Example One- People who call you and unload IMPORTANT information when they KNOW that you cannot talk back (i.e. you are with other people that cannot/ should not hear what you are talking about). Seriously folks....people do this to make themselves feel better. They get to say their piece while the other person gets to say "uh-huh, yeah." So they get to feel better and the other person is left feeling like they would rather be licking one of those shards-o-glass freeze pops from the anti-tobacco ads. How about actually calling back when you know the other person can talk. Rocket science, I know.

Example Two- People who send you information by email/txt that you do not know how to respond to. Should you email/txt them back or will that create some sort of drama. Tone can be difficult to detect from an email or txt. Do they want you to write back? Do they want to be left alone? Good GRIEF people...just SAY how the other person can respond. Say- "hey, if you have questions or need to talk about this further you can call me from 2 to 4." Or how about even a simple, "call if you have questions or concerns." DON'T leave people not knowing what their options are b/c it will have them going for a second shards-o-glass freezer pop.

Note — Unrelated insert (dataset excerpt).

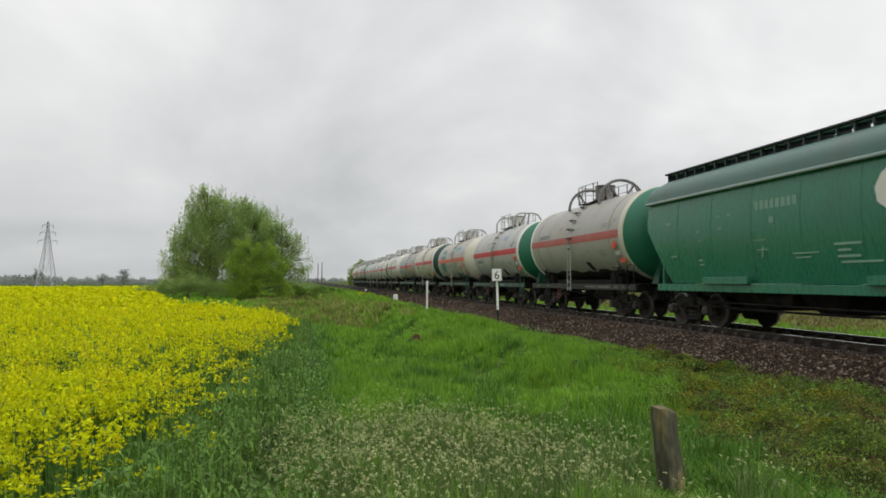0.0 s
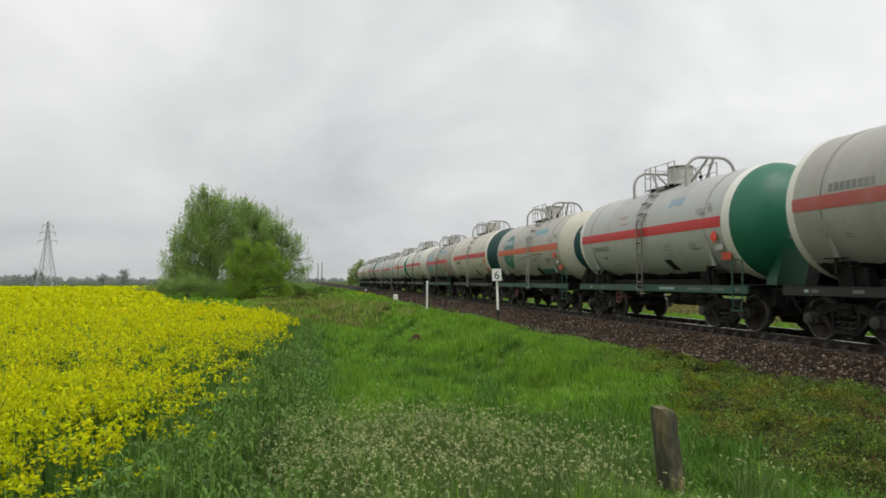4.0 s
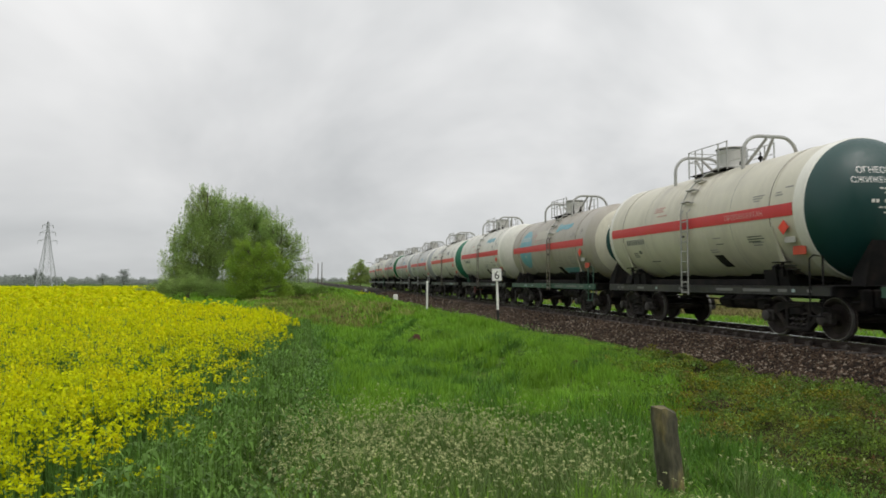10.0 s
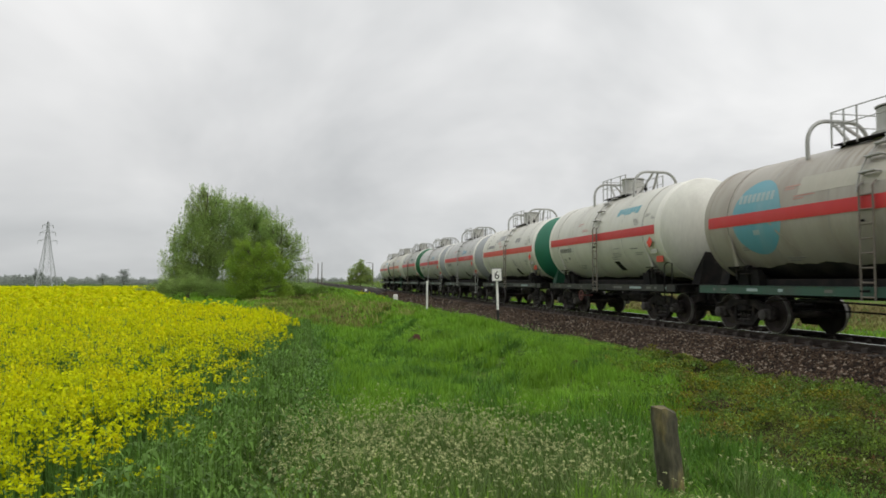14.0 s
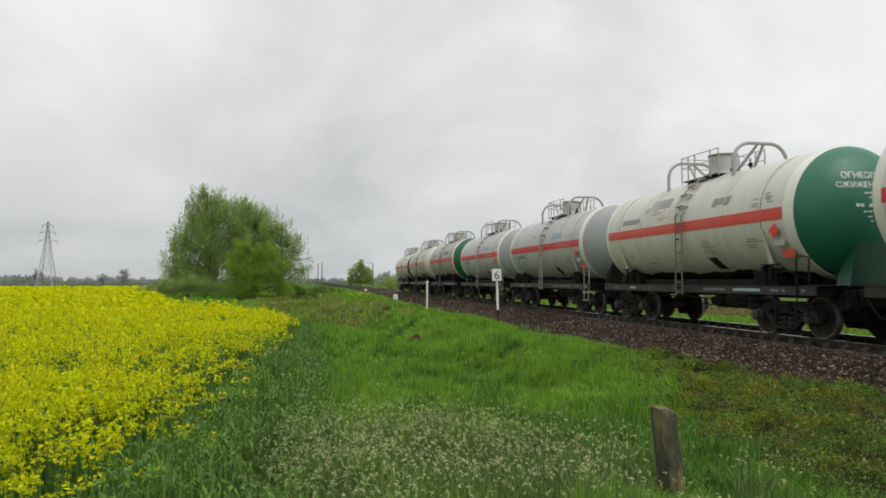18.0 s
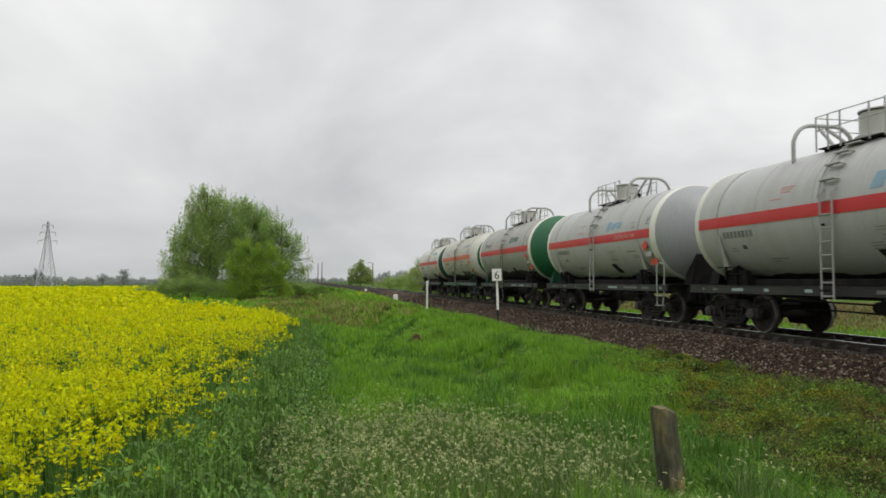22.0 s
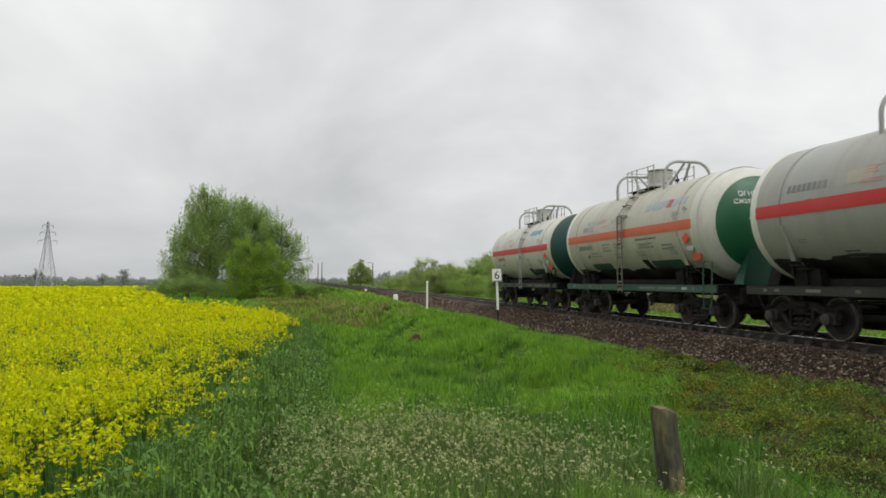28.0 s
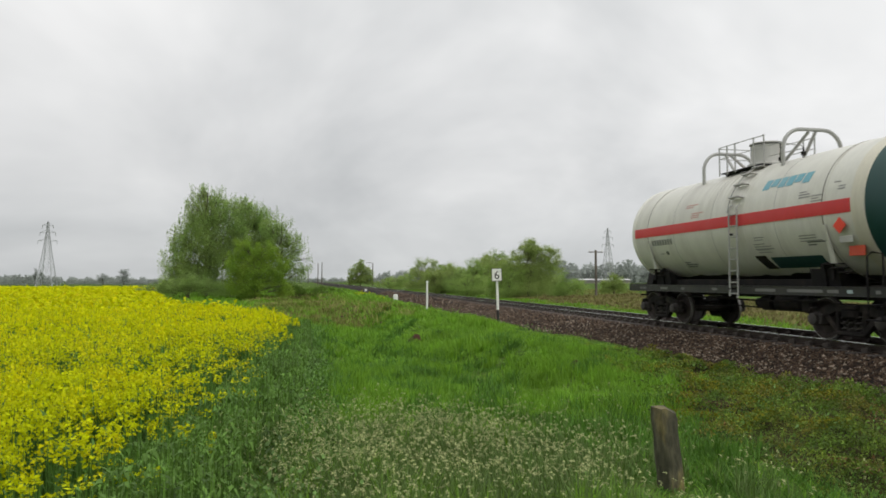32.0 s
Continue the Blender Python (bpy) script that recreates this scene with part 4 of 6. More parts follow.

I think that two examples is sufficient for now. I'm sure I will have a new agitation for you soon.

Tuesday, July 13, 2010

The big day...

So, tomorrow our realtor is bringing all the agents from her office through our house, and then we have a "for real" open house on Thursday. It is hard to believe that all of this is finally taking place. I have been working so hard for the past month, and I am happy that the end of "house projects 301" is in sight. I am forever indebted to friends and family for all their help. I have had an amazing support network, and I couldn't have gotten through the last couple months without them (so sappy, I know). So, to those of you who have been there with tools in hand, toys in tote, or ears willing to listen........thanks.

Sunday, July 11, 2010

Lately...

Our house is officially on the market as of tomorrow. We have two open houses this week and probably some more showings. While this is a good thing in theory, I have to admit that I am completely overwhelmed with bringing all the of house projects to completion and keeping up with all the regular stuff (laundry etc.). I HATE admitting that I cannot do everything, so this is a pretty big thing for me to say. So, here is a run down on some things that I realized since the last time I wrote-
  1. You should not try to spray paint anything inside the house
  2. Coccia House pizza is still the BEST
  3. A tired 3 year old can be more difficult to handle than a dull knife stabbing me in the eye
  4. I think I know more than half of the people working at Lowes
  5. If you have to go to the same store more than 3 times on the same day, they should give you a prize
  6. I am SOOOOOOO thankful for amazing friends and family
  7. Losing touch with people who are important to you SUCKS
  8. When you are trying to sell your house you should buy stock in cleaning products
  9. I should take people up on all offers of help
  10. I am thankful that my daughter should have no memory of how awful I have been as a mom during the past month
Thanks for sticking with me through all the drama. One day my posts will be happier..........I hope!!

Friday, July 2, 2010

Bribery....I mean Parenting

Since I am so sick of Johanna's lack of going to bed skills, I pulled a parenting hail mary. Yup, I bribed her. I guess I do this more than I would like. I try really hard to teach her to obey because it is what is best for her and not because she will receive some extrinsic reward. However, I think I have mentioned that my child is 3 and desperate times call for desperate measures. I found these adorable child-sized press-on nails on clearance the other day. I bought them knowing exactly what I was going to use them for------an attempt at nighttime peace.

The good news is that so far I have not had to go up there again. The bad news is that it is still early and I probably cursed myself by posting this.